Yes. TiDB supports many popular storage engines, such as goleveldb and TiKV.

Why the modified toml configuration for TiKV/PD does not take effect?

You need to set the --config parameter in TiKV/PD to make the toml configuration effective. TiKV/PD does not read the configuration by default.

Why the TiKV data directory is gone?

For TiKV, the default value of the --store parameter is /tmp/tikv/store. In some virtual machines, restarting the operating system results in removing all the data under the /tmp directory. It is recommended to set the TiKV data directory explicitly by setting the --store parameter.

The cluster ID mismatch message is displayed when starting TiKV.

This is because the cluster ID stored in local TiKV is different from the cluster ID specified by PD. When a new PD cluster is deployed, PD generates random cluster IDs. TiKV gets the cluster ID from PD and stores the cluster ID locally when it is initialized. The next time when TiKV is started, it checks the local cluster ID with the cluster ID in PD. If the cluster IDs don't match, the cluster ID mismatch message is displayed and TiKV exits.

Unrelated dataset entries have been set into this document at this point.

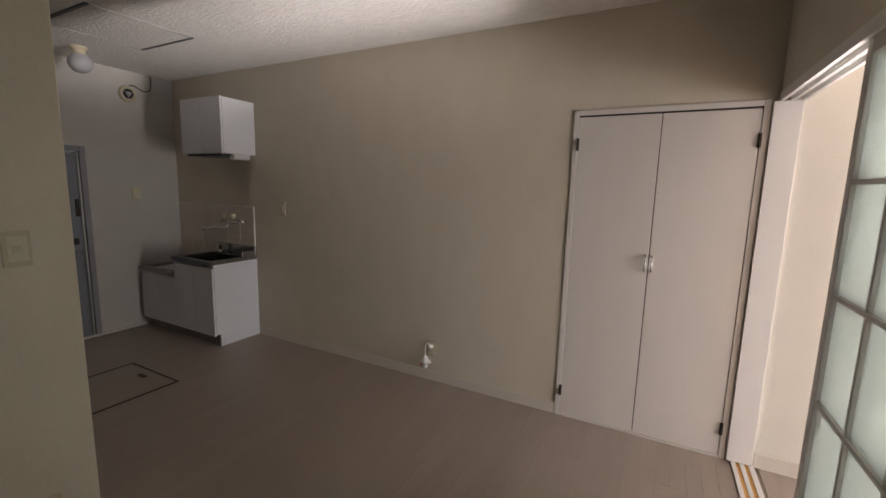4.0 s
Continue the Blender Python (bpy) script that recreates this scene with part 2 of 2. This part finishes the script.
# bright next room
bm = box(EAST, EAST + 0.12, -0.3, 0.0, 0, CEIL)
bx(bm, EAST, EAST + 0.12, -3.6, -2.9, 0, CEIL)
bx(bm, EAST, EAST + 0.12, -2.9, -0.3, 2.0, CEIL)
setting("wall_east", bm, WALLPAPER, "cream papered wall around the balcony window", "wall")
setting("wall_southeast", box(0.18, EAST + 0.12, -3.72, -3.6, 0, CEIL), WALLPAPER, "cream papered wall closing the next room", "wall")
bm = box(0, THICK, -3.3, -3.75, 0, CEIL)
setting("wall_partition_end", bm, WALLPAPER, "cream papered end of the partition", "wall", PART)

setting("ceiling", box(WEST - 0.12, EAST + 0.12, -3.75, 0.6, CEIL, CEIL + 0.1), CEILING, "off-white textured paper ceiling", "ceiling")
floor = setting("floor", box(WEST - 0.12, EAST + 0.12, -3.75, 0.6, -0.12, -0.007), JOINT, "whitewashed wood plank floor", "floor")
setting("ground", box(EAST + 0.12, 80, -60, 60, -0.5, -0.3), CONCRETE, "pale sunlit concrete ground outside the window", "ground")

# skirting boards
for x0, x1, h in ((-3.94, -0.981, 0.075), (0.135, EAST, 0.088)):
    setting("baseboard", box(x0, x1, -0.009, 0.0, 0, h, 0.002), SKIRT, "white skirting board along the wall", "baseboard")
setting("baseboard", box(-2.4, -2.391, SOUTH, -2.0, 0, 0.085, 0.002), SKIRT, "white skirting board along the wall", "baseboard")
setting("baseboard", box(-2.8, -2.4, -2.005, -1.996, 0, 0.085, 0.002), SKIRT, "white skirting board along the wall", "baseboard")
setting("baseboard", box(-2.391, 0.08, SOUTH, SOUTH + 0.009, 0, 0.085, 0.002), SKIRT, "white skirting board along the wall", "baseboard")
setting("trim", box(WEST, WEST + 0.03, -1.66, -0.43, 0, 0.016, 0.002), TRIM, "white edging strip where the floor meets the entrance", "trim")

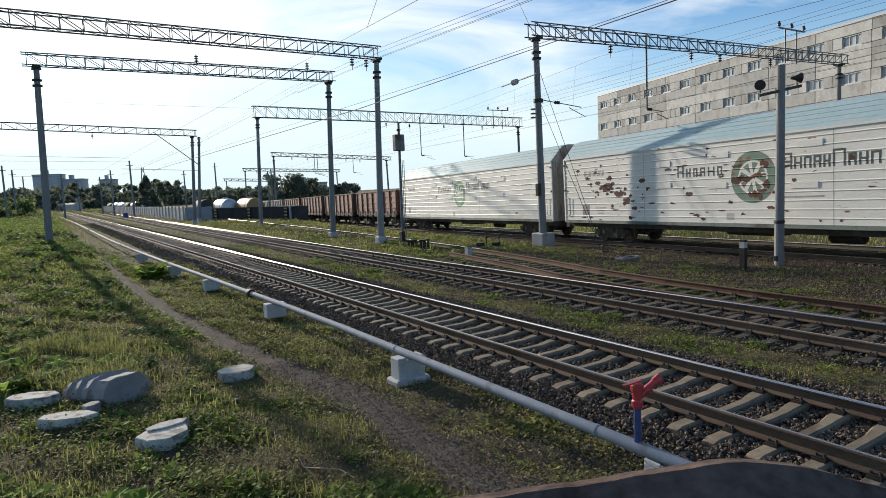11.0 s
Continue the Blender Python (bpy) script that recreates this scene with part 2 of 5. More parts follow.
def ground_material():
    """Soil, turf and ballast dust, mixed by the ground's own cover map and noise."""
    m = bpy.data.materials.new("yard_ground")
    m.use_nodes = True
    n, l = m.node_tree.nodes, m.node_tree.links
    b = n["Principled BSDF"]
    b.inputs["Roughness"].default_value = 0.95
    b.inputs["Specular IOR Level"].default_value = 0.08
    tc = n.new("ShaderNodeTexCoord")

    def noise(scale, detail=6):
        x = n.new("ShaderNodeTexNoise")
        x.inputs["Scale"].default_value, x.inputs["Detail"].default_value = scale, detail
        x.inputs["Roughness"].default_value = 0.65
        l.new(tc.outputs["Object"], x.inputs["Vector"])
        return x.outputs["Fac"]

    def ramp(fac, a, z, c1, c2):
        x = n.new("ShaderNodeValToRGB")
        x.color_ramp.elements[0].position, x.color_ramp.elements[1].position = a, z
        x.color_ramp.elements[0].color, x.color_ramp.elements[1].color = (*c1, 1), (*c2, 1)
        l.new(fac, x.inputs["Fac"])
        return x.outputs["Color"]

    def mix(fac, c1, c2):
        x = n.new("ShaderNodeMix")
        x.data_type = "RGBA"
        l.new(fac, x.inputs[0]), l.new(c1, x.inputs[6]), l.new(c2, x.inputs[7])
        return x.outputs[2]

    at = n.new("ShaderNodeAttribute")
    at.attribute_name = "cover"
    sep = n.new("ShaderNodeSeparateColor")
    l.new(at.outputs["Color"], sep.inputs["Color"])
    turf = ramp(noise(1.1), 0.38, 0.62, (0.095, 0.073, 0.049), (0.125, 0.113, 0.048))
    turf = mix(ramp(noise(14), 0.45, 0.7, (0, 0, 0), (0.8, 0.8, 0.8)), turf, ramp(noise(3), 0.4, 0.6, (0.155, 0.12, 0.078), (0.085, 0.085, 0.036)))
    stone = ramp(noise(38, 4), 0.3, 0.72, (0.030, 0.023, 0.017), (0.115, 0.088, 0.068))
    path = ramp(noise(9), 0.35, 0.7, (0.075, 0.062, 0.05), (0.15, 0.13, 0.108))

    def edge(ch, s, lo=0.35, hi=0.65):
        k = n.new("ShaderNodeMath")
        k.operation = "MULTIPLY_ADD"
        k.inputs[1].default_value = 0.7
        l.new(noise(s, 5), k.inputs[0])
        j = n.new("ShaderNodeMath")
        j.operation, j.inputs[1].default_value = "SUBTRACT", 0.35
        l.new(sep.outputs[ch], j.inputs[0]), l.new(j.outputs[0], k.inputs[2])
        e = n.new("ShaderNodeMapRange")
        e.inputs["From Min"].default_value, e.inputs["From Max"].default_value = lo, hi
        l.new(k.outputs[0], e.inputs["Value"])
        return e.outputs["Result"]

    col = mix(edge("Green", 2.5), turf, path)
    col = mix(edge("Red", 3.0), col, stone)
    l.new(col, b.inputs["Base Color"])
    u = n.new("ShaderNodeBump")
    u.inputs["Strength"].default_value, u.inputs["Distance"].default_value = 0.8, 0.05
    l.new(noise(30, 5), u.inputs["Height"]), l.new(u.outputs["Normal"], b.inputs["Normal"])
    return m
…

If you previously deploy a PD cluster, but then you remove the PD data and deploy a new PD cluster, this error occurs because TiKV uses the old data to connect to the new PD cluster.

The TiKV cluster is not bootstrapped message is displayed when accessing PD.

Most of the APIs of PD are available only when the TiKV cluster is initialized. This message is displayed if PD is accessed when PD is started while TiKV is not started when a new cluster is deployed. If this message is displayed, start the TiKV cluster. When TiKV is initialized, PD is accessible.